Reproduce the material word for word; the images stay out.

--- Dataset records ---

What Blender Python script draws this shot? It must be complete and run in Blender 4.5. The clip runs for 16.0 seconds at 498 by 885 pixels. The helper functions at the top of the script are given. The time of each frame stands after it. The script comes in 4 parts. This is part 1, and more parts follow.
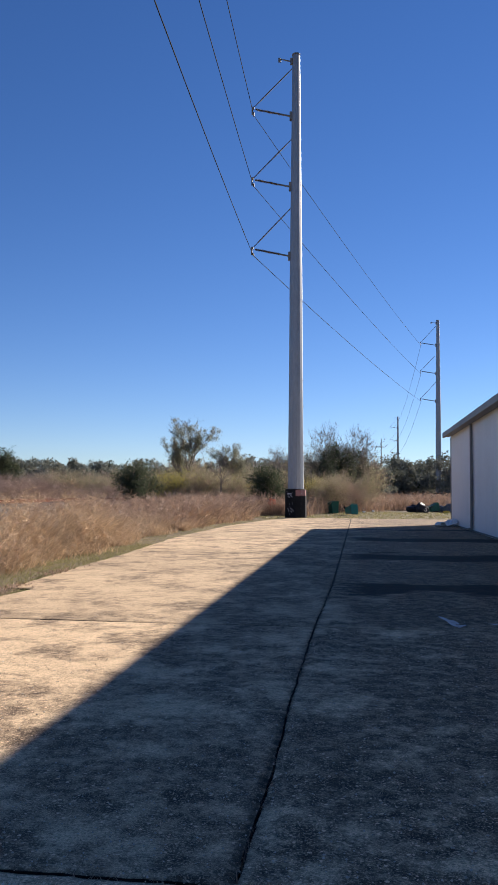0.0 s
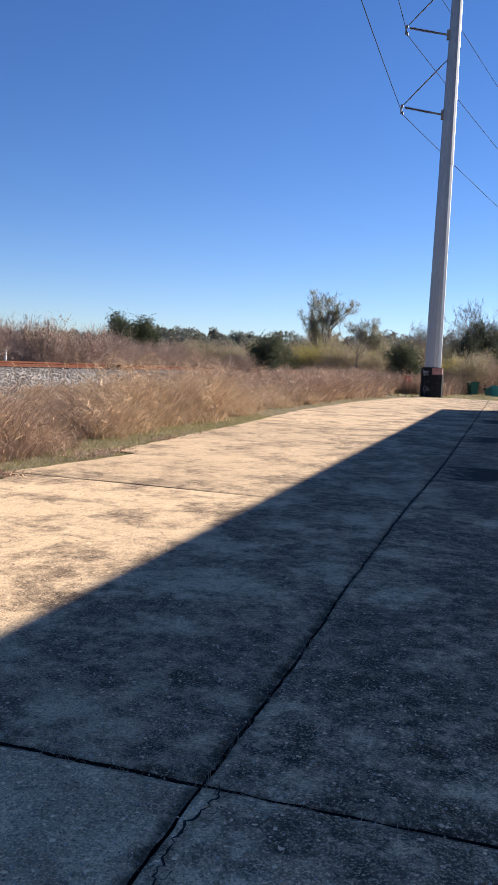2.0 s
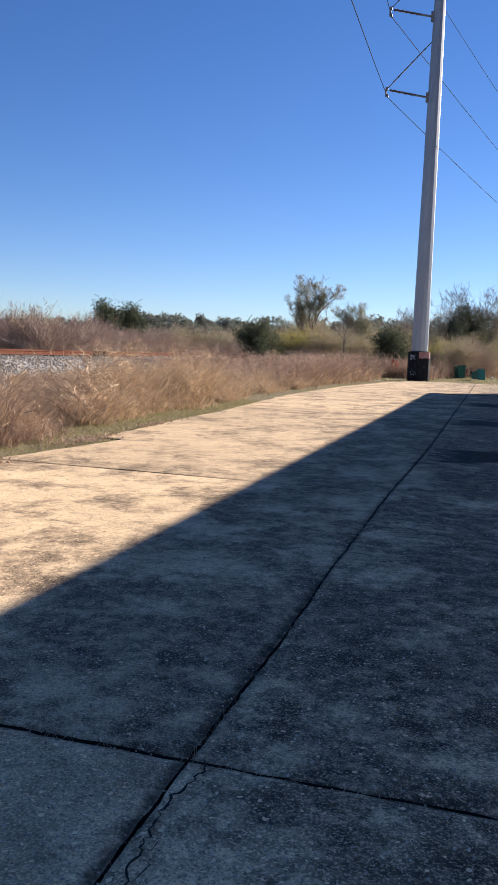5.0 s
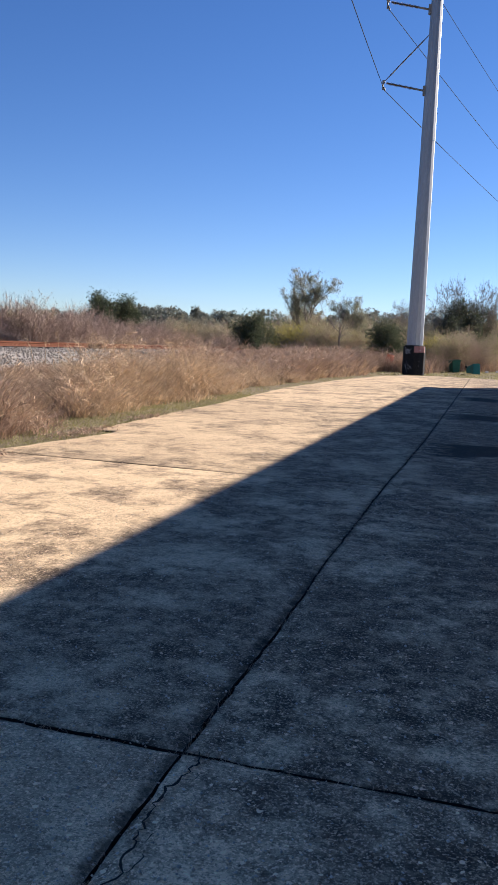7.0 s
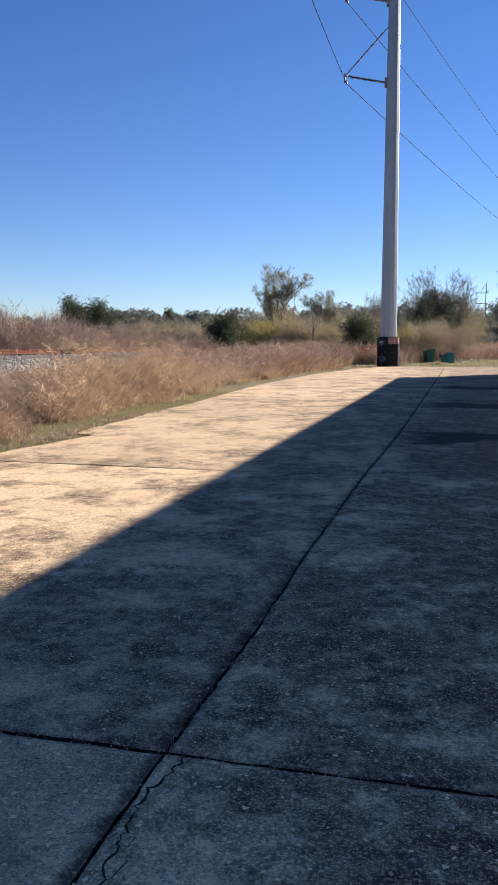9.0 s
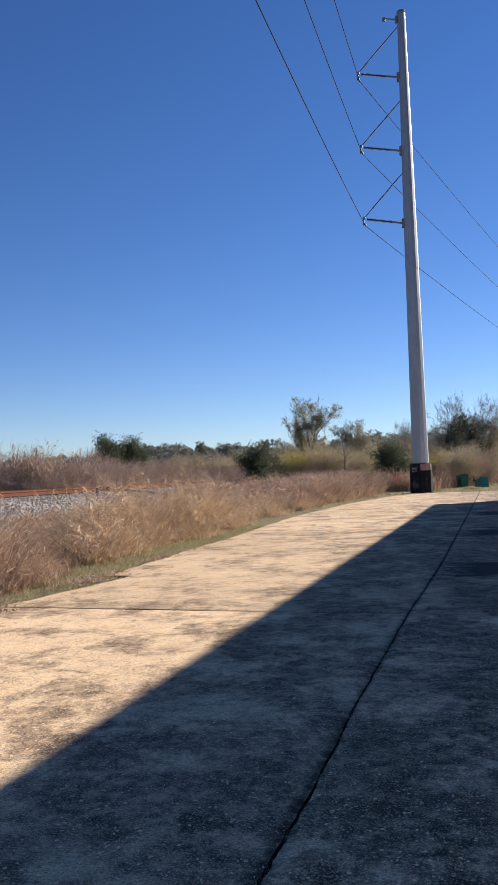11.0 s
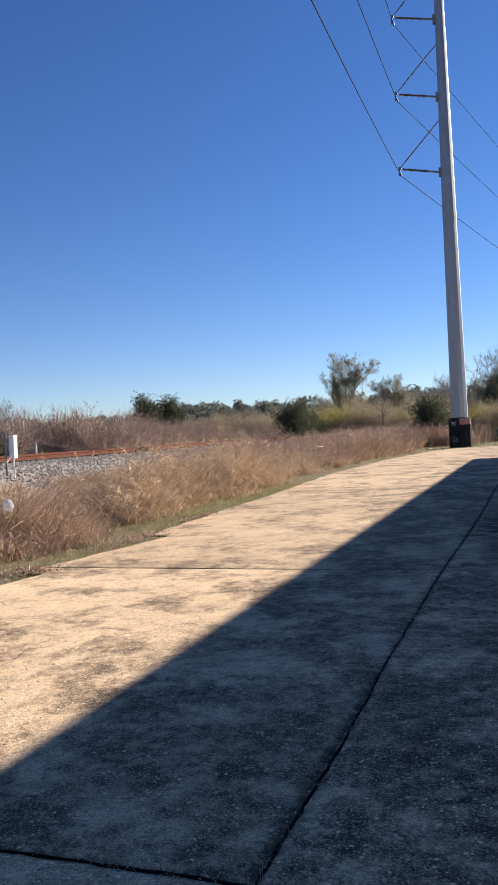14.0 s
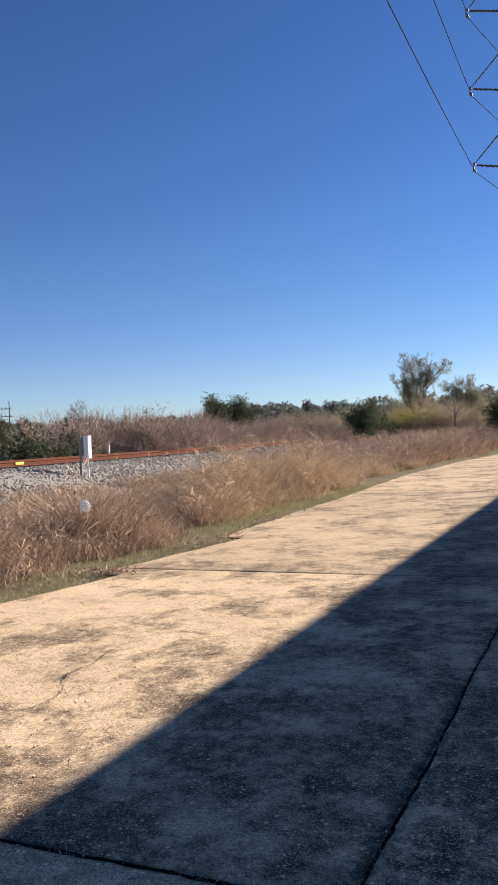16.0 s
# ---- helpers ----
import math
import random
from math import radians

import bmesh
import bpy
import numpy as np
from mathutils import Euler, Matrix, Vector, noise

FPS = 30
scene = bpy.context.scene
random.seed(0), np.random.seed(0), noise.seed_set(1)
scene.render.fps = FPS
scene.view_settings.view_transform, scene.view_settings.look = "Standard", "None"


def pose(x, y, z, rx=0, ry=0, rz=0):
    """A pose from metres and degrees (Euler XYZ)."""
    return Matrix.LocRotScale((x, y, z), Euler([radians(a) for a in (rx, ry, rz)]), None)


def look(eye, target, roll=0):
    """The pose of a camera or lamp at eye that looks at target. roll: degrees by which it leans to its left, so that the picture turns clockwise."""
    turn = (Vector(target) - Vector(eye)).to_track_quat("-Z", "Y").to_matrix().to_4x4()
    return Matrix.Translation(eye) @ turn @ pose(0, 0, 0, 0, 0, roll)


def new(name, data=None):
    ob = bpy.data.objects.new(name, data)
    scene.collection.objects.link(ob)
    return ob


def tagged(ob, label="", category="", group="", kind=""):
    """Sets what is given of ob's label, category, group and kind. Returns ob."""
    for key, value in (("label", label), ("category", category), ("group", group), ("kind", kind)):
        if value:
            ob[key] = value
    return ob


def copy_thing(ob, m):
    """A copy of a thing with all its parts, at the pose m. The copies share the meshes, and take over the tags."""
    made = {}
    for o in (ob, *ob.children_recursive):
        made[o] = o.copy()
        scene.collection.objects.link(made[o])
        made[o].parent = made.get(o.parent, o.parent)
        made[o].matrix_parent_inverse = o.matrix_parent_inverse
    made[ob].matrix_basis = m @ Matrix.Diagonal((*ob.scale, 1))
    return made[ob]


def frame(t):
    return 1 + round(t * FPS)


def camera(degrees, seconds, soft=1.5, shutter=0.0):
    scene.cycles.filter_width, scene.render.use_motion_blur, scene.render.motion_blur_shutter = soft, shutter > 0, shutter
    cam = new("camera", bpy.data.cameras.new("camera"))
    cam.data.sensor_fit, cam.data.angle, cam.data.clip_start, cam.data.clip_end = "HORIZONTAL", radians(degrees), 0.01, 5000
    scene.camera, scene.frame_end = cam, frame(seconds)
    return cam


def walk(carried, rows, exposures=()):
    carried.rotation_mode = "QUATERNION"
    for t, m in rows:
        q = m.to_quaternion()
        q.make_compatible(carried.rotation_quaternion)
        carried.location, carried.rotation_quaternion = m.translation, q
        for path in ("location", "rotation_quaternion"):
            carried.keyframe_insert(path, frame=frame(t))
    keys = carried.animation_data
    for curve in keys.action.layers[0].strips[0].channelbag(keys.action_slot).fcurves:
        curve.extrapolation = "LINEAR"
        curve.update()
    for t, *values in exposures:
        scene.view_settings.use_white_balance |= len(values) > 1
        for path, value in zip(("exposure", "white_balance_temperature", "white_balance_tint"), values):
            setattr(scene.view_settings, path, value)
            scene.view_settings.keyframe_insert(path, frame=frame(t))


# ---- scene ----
cam = camera(33.5, 16.0)
PATH = [
    (0, (0.435, -3.075, 1.417), (0.174, -1.096, 1.541), 0.5),
    (0.5, (0.554, -2.738, 1.422), (0.228, -0.766, 1.376), 2.9),
    (1, (0.65, -2.599, 1.411), (0.262, -0.639, 1.317), 4.3),
    (1.5, (0.864, -2.517, 1.393), (0.32, -0.597, 1.262), 3.7),
    (2, (0.858, -2.506, 1.4), (0.278, -0.601, 1.211), 2.9),
    (2.5, (0.879, -2.511, 1.386), (0.356, -0.591, 1.188), 2.6),
    (3, (0.874, -2.507, 1.375), (0.363, -0.583, 1.178), 2.6),
    (3.5, (0.883, -2.521, 1.385), (0.355, -0.602, 1.19), 2.9),
    (4, (0.874, -2.499, 1.368), (0.329, -0.585, 1.169), 2.7),
    (4.5, (0.891, -2.534, 1.386), (0.34, -0.623, 1.175), 2.4),
    (7, (0.886, -2.531, 1.384), (0.349, -0.619, 1.147), 2.7),
    (7.5, (0.875, -2.502, 1.366), (0.345, -0.589, 1.122), 2.8),
    (8, (0.867, -2.486, 1.355), (0.34, -0.574, 1.099), 2.6),
    (8.2, (0.884, -2.479, 1.343), (0.357, -0.567, 1.086), 1.8),
    (10.5, (0.91, -2.45, 1.374), (0.431, -0.509, 1.33), -0.0),
    (11, (0.849, -2.438, 1.431), (0.285, -0.521, 1.507), -1.8),
    (11.5, (0.859, -2.462, 1.468), (0.232, -0.564, 1.532), -2.6),
    (12, (0.791, -2.441, 1.458), (0.089, -0.568, 1.499), -3.3),
    (12.5, (0.803, -2.457, 1.48), (0.024, -0.615, 1.492), -3.6),
    (13, (0.821, -2.469, 1.483), (0.019, -0.637, 1.48), -3.3),
    (13.5, (0.827, -2.5, 1.477), (0.048, -0.658, 1.47), -2.3),
    (14, (0.925, -2.527, 1.473), (0.269, -0.638, 1.449), -2.8),
    (14.5, (0.903, -2.518, 1.465), (0.315, -0.608, 1.417), -2.6),
    (15, (0.862, -2.384, 1.429), (0.275, -0.472, 1.413), -2.5),
    (15.5, (0.814, -2.437, 1.452), (0.117, -0.562, 1.456), -2.8),
    (16, (0.828, -2.509, 1.509), (0.019, -0.68, 1.493), -2.6),
]
KELVIN, TINT = 6800, 16
STOPS = [(0, 1.2), (0.6, 1.3), (1.2, 1.42), (8.2, 1.42), (10.5, 1.4), (11, 1.26), (12.5, 1.25), (14, 1.34), (15, 1.40), (16, 1.27)]
NUDGE = Vector((0.013, 0.0, 0.008))
walk(cam, [(t, look(Vector(eye) + NUDGE, Vector(target) + NUDGE, roll)) for t, eye, target, roll in PATH], exposures=[(t, stops, KELVIN, TINT) for t, stops in STOPS])

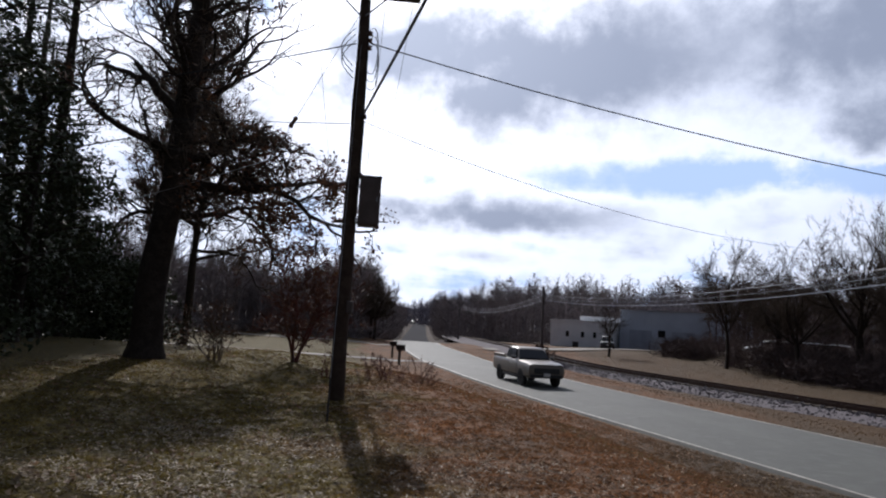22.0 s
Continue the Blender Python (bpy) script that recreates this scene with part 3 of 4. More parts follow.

---

• [Answer]
What Blender Python script draws this shot? It must be complete and run in Blender 4.5. The clip runs for 16.0 seconds at 498 by 885 pixels. The helper functions at the top of the script are given. The time of each frame stands after it. The script comes in 4 parts. This is part 1, and more parts follow.
0.0 s
2.0 s
5.0 s
7.0 s
9.0 s
11.0 s
14.0 s
16.0 s
# ---- helpers ----
import math
import random
from math import radians

import bmesh
import bpy
import numpy as np
from mathutils import Euler, Matrix, Vector, noise

FPS = 30
scene = bpy.context.scene
random.seed(0), np.random.seed(0), noise.seed_set(1)
scene.render.fps = FPS
scene.view_settings.view_transform, scene.view_settings.look = "Standard", "None"


def pose(x, y, z, rx=0, ry=0, rz=0):
    """A pose from metres and degrees (Euler XYZ)."""
    return Matrix.LocRotScale((x, y, z), Euler([radians(a) for a in (rx, ry, rz)]), None)


def look(eye, target, roll=0):
    """The pose of a camera or lamp at eye that looks at target. roll: degrees by which it leans to its left, so that the picture turns clockwise."""
    turn = (Vector(target) - Vector(eye)).to_track_quat("-Z", "Y").to_matrix().to_4x4()
    return Matrix.Translation(eye) @ turn @ pose(0, 0, 0, 0, 0, roll)


def new(name, data=None):
    ob = bpy.data.objects.new(name, data)
    scene.collection.objects.link(ob)
    return ob


def tagged(ob, label="", category="", group="", kind=""):
    """Sets what is given of ob's label, category, group and kind. Returns ob."""
    for key, value in (("label", label), ("category", category), ("group", group), ("kind", kind)):
        if value:
            ob[key] = value
    return ob


def copy_thing(ob, m):
    """A copy of a thing with all its parts, at the pose m. The copies share the meshes, and take over the tags."""
    made = {}
    for o in (ob, *ob.children_recursive):
        made[o] = o.copy()
        scene.collection.objects.link(made[o])
        made[o].parent = made.get(o.parent, o.parent)
        made[o].matrix_parent_inverse = o.matrix_parent_inverse
    made[ob].matrix_basis = m @ Matrix.Diagonal((*ob.scale, 1))
    return made[ob]


def frame(t):
    return 1 + round(t * FPS)


def camera(degrees, seconds, soft=1.5, shutter=0.0):
    scene.cycles.filter_width, scene.render.use_motion_blur, scene.render.motion_blur_shutter = soft, shutter > 0, shutter
    cam = new("camera", bpy.data.cameras.new("camera"))
    cam.data.sensor_fit, cam.data.angle, cam.data.clip_start, cam.data.clip_end = "HORIZONTAL", radians(degrees), 0.01, 5000
    scene.camera, scene.frame_end = cam, frame(seconds)
    return cam


def walk(carried, rows, exposures=()):
    carried.rotation_mode = "QUATERNION"
    for t, m in rows:
        q = m.to_quaternion()
        q.make_compatible(carried.rotation_quaternion)
        carried.location, carried.rotation_quaternion = m.translation, q
        for path in ("location", "rotation_quaternion"):
            carried.keyframe_insert(path, frame=frame(t))
    keys = carried.animation_data
    for curve in keys.action.layers[0].strips[0].channelbag(keys.action_slot).fcurves:
        curve.extrapolation = "LINEAR"
        curve.update()
    for t, *values in exposures:
        scene.view_settings.use_white_balance |= len(values) > 1
        for path, value in zip(("exposure", "white_balance_temperature", "white_balance_tint"), values):
            setattr(scene.view_settings, path, value)
            scene.view_settings.keyframe_insert(path, frame=frame(t))


# ---- scene ----
cam = camera(33.5, 16.0)
PATH = [
    (0, (0.435, -3.075, 1.417), (0.174, -1.096, 1.541), 0.5),
    (0.5, (0.554, -2.738, 1.422), (0.228, -0.766, 1.376), 2.9),
    (1, (0.65, -2.599, 1.411), (0.262, -0.639, 1.317), 4.3),
    (1.5, (0.864, -2.517, 1.393), (0.32, -0.597, 1.262), 3.7),
    (2, (0.858, -2.506, 1.4), (0.278, -0.601, 1.211), 2.9),
    (2.5, (0.879, -2.511, 1.386), (0.356, -0.591, 1.188), 2.6),
    (3, (0.874, -2.507, 1.375), (0.363, -0.583, 1.178), 2.6),
    (3.5, (0.883, -2.521, 1.385), (0.355, -0.602, 1.19), 2.9),
    (4, (0.874, -2.499, 1.368), (0.329, -0.585, 1.169), 2.7),
    (4.5, (0.891, -2.534, 1.386), (0.34, -0.623, 1.175), 2.4),
    (7, (0.886, -2.531, 1.384), (0.349, -0.619, 1.147), 2.7),
    (7.5, (0.875, -2.502, 1.366), (0.345, -0.589, 1.122), 2.8),
    (8, (0.867, -2.486, 1.355), (0.34, -0.574, 1.099), 2.6),
    (8.2, (0.884, -2.479, 1.343), (0.357, -0.567, 1.086), 1.8),
    (10.5, (0.91, -2.45, 1.374), (0.431, -0.509, 1.33), -0.0),
    (11, (0.849, -2.438, 1.431), (0.285, -0.521, 1.507), -1.8),
    (11.5, (0.859, -2.462, 1.468), (0.232, -0.564, 1.532), -2.6),
    (12, (0.791, -2.441, 1.458), (0.089, -0.568, 1.499), -3.3),
    (12.5, (0.803, -2.457, 1.48), (0.024, -0.615, 1.492), -3.6),
    (13, (0.821, -2.469, 1.483), (0.019, -0.637, 1.48), -3.3),
    (13.5, (0.827, -2.5, 1.477), (0.048, -0.658, 1.47), -2.3),
    (14, (0.925, -2.527, 1.473), (0.269, -0.638, 1.449), -2.8),
    (14.5, (0.903, -2.518, 1.465), (0.315, -0.608, 1.417), -2.6),
    (15, (0.862, -2.384, 1.429), (0.275, -0.472, 1.413), -2.5),
    (15.5, (0.814, -2.437, 1.452), (0.117, -0.562, 1.456), -2.8),
    (16, (0.828, -2.509, 1.509), (0.019, -0.68, 1.493), -2.6),
]
KELVIN, TINT = 6800, 16
STOPS = [(0, 1.2), (0.6, 1.3), (1.2, 1.42), (8.2, 1.42), (10.5, 1.4), (11, 1.26), (12.5, 1.25), (14, 1.34), (15, 1.40), (16, 1.27)]
NUDGE = Vector((0.013, 0.0, 0.008))
walk(cam, [(t, look(Vector(eye) + NUDGE, Vector(target) + NUDGE, roll)) for t, eye, target, roll in PATH], exposures=[(t, stops, KELVIN, TINT) for t, stops in STOPS])

22.0 s
Continue the Blender Python (bpy) script that recreates this scene with part 3 of 4. More parts follow.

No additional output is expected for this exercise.